WHAT TO WORK ON - Pick out each line containing the string "part".

DATA IN THIS EXERCISE -
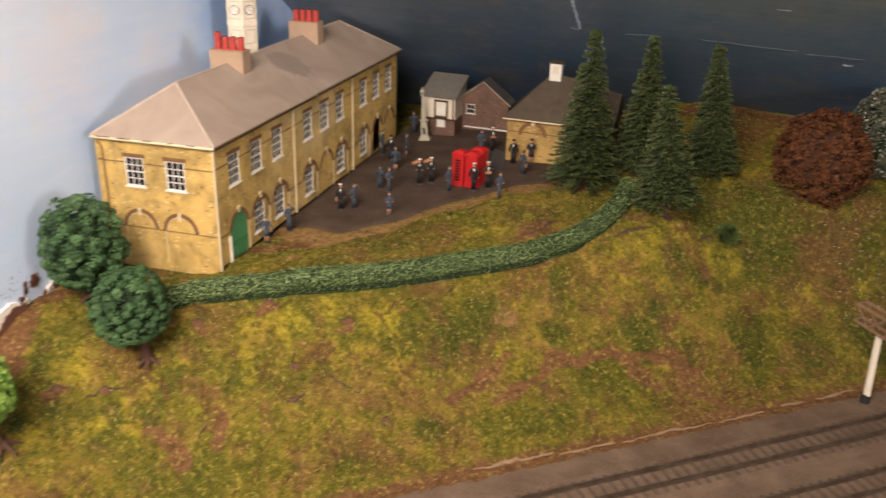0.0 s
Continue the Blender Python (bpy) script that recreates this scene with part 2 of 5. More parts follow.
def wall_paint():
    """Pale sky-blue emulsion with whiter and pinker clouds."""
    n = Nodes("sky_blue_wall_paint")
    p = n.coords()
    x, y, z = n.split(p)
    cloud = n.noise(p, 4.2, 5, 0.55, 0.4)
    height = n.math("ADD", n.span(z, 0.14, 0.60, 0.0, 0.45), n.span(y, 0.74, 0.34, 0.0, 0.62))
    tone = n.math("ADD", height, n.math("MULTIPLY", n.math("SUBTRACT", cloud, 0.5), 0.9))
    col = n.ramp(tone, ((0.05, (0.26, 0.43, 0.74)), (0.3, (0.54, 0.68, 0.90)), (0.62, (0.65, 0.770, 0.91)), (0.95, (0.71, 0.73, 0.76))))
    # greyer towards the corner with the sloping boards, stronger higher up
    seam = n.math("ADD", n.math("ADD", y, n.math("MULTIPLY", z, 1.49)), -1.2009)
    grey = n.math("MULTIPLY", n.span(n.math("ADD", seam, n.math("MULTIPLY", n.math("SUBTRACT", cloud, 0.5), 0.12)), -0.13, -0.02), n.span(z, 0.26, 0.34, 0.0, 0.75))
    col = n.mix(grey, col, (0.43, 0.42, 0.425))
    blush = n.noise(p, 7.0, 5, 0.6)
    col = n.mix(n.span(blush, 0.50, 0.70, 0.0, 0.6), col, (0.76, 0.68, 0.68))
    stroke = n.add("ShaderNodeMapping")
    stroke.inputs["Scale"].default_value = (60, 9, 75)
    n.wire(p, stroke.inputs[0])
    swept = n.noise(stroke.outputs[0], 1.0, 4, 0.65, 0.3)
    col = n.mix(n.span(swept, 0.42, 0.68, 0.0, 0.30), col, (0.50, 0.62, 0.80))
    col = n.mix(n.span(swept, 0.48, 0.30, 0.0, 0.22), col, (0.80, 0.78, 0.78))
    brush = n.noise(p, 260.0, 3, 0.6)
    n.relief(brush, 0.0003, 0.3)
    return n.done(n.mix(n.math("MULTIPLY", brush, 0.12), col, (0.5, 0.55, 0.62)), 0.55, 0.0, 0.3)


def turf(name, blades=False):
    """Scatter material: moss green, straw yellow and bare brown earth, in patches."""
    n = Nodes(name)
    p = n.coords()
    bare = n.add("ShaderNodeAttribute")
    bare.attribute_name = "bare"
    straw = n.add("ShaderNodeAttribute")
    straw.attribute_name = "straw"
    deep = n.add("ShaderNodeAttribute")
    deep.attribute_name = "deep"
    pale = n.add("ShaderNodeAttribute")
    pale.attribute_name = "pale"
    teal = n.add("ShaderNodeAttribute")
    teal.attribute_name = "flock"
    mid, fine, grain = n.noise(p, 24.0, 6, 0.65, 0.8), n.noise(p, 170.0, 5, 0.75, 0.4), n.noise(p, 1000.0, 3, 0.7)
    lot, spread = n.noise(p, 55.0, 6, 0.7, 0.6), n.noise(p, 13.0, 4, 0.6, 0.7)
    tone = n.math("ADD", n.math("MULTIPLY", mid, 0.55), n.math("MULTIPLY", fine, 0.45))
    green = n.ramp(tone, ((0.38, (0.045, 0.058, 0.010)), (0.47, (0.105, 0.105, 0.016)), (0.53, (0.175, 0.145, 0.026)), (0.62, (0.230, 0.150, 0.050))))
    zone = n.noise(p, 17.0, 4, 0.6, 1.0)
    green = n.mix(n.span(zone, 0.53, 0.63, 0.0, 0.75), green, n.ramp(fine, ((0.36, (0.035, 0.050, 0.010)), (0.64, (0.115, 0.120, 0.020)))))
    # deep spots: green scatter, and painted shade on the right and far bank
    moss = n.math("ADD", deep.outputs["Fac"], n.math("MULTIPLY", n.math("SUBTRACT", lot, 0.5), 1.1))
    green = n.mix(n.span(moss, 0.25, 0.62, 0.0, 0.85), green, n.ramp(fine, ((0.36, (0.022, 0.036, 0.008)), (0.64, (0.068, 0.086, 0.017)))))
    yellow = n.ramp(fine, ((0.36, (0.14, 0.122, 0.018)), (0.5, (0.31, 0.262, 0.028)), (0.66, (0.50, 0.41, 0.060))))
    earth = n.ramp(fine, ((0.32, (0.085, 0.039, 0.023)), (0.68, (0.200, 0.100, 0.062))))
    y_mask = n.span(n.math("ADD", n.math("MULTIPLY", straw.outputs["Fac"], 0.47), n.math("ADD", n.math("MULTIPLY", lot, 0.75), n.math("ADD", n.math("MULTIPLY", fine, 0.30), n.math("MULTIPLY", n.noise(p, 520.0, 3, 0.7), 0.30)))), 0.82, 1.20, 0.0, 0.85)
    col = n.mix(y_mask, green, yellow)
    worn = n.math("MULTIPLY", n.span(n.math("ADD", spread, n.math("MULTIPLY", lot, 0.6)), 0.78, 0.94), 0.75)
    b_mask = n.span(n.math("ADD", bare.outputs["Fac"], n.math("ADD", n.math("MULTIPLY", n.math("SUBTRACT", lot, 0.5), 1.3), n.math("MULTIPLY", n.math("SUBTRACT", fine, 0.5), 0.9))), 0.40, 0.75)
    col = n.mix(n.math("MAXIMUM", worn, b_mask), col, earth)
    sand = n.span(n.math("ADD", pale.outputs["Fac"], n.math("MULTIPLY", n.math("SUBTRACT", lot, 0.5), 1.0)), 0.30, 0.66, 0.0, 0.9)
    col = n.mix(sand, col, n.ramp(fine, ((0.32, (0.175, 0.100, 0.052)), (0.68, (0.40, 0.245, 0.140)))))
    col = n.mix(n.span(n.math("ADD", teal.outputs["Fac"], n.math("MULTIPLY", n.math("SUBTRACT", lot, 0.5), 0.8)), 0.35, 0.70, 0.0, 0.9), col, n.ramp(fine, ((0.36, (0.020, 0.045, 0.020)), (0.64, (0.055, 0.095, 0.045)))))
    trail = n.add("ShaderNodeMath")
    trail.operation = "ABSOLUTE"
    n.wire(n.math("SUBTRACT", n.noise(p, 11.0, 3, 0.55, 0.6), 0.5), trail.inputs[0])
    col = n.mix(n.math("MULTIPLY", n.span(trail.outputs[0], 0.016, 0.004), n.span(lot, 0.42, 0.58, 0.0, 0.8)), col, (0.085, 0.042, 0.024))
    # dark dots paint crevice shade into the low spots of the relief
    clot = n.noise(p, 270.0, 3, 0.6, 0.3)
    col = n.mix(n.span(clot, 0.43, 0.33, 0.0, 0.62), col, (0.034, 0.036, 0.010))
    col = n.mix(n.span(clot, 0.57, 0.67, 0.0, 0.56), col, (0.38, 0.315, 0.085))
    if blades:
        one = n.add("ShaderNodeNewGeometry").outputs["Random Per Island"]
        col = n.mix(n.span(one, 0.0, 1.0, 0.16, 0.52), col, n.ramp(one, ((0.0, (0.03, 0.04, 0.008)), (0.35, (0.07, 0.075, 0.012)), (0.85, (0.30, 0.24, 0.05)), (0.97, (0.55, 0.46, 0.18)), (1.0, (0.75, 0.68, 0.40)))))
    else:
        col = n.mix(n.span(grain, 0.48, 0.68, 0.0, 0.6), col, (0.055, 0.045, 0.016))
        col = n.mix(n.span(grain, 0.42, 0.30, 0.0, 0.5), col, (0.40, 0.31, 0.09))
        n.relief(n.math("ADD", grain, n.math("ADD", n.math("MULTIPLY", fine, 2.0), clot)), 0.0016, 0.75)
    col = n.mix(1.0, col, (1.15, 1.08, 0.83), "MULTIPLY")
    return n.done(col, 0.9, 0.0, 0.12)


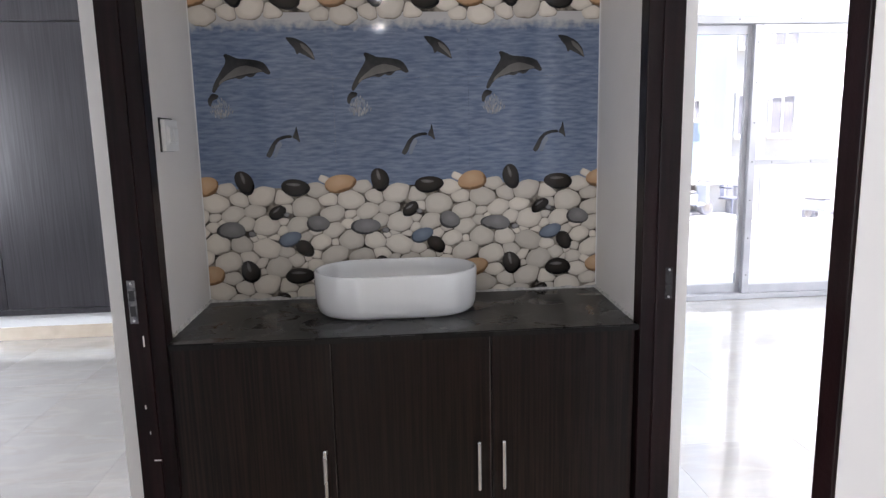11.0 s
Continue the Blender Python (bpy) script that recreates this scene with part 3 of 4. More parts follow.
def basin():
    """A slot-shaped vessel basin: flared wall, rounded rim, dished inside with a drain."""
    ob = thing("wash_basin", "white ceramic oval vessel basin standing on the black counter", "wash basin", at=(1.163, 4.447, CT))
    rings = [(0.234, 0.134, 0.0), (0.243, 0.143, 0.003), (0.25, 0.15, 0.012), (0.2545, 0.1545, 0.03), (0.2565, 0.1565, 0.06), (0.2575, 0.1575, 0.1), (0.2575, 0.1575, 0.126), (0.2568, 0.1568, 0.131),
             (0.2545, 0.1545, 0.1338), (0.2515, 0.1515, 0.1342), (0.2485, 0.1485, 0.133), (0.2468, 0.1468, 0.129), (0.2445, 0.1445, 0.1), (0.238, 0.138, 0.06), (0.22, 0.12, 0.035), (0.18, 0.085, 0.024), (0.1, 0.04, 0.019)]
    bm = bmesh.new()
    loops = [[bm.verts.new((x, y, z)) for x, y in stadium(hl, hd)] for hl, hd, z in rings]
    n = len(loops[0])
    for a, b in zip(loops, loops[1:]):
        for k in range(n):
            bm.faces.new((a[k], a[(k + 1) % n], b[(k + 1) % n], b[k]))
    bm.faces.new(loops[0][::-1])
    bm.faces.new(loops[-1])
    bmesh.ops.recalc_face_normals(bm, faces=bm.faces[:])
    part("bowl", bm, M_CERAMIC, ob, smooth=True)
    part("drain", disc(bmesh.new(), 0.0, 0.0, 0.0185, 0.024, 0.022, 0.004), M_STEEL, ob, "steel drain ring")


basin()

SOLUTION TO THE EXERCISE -
Continue the Blender Python (bpy) script that recreates this scene with part 2 of 5. More parts follow.
Continue the Blender Python (bpy) script that recreates this scene with part 3 of 4. More parts follow.
    part("bowl", bm, M_CERAMIC, ob, smooth=True)
    part("drain", disc(bmesh.new(), 0.0, 0.0, 0.0185, 0.024, 0.022, 0.004), M_STEEL, ob, "steel drain ring")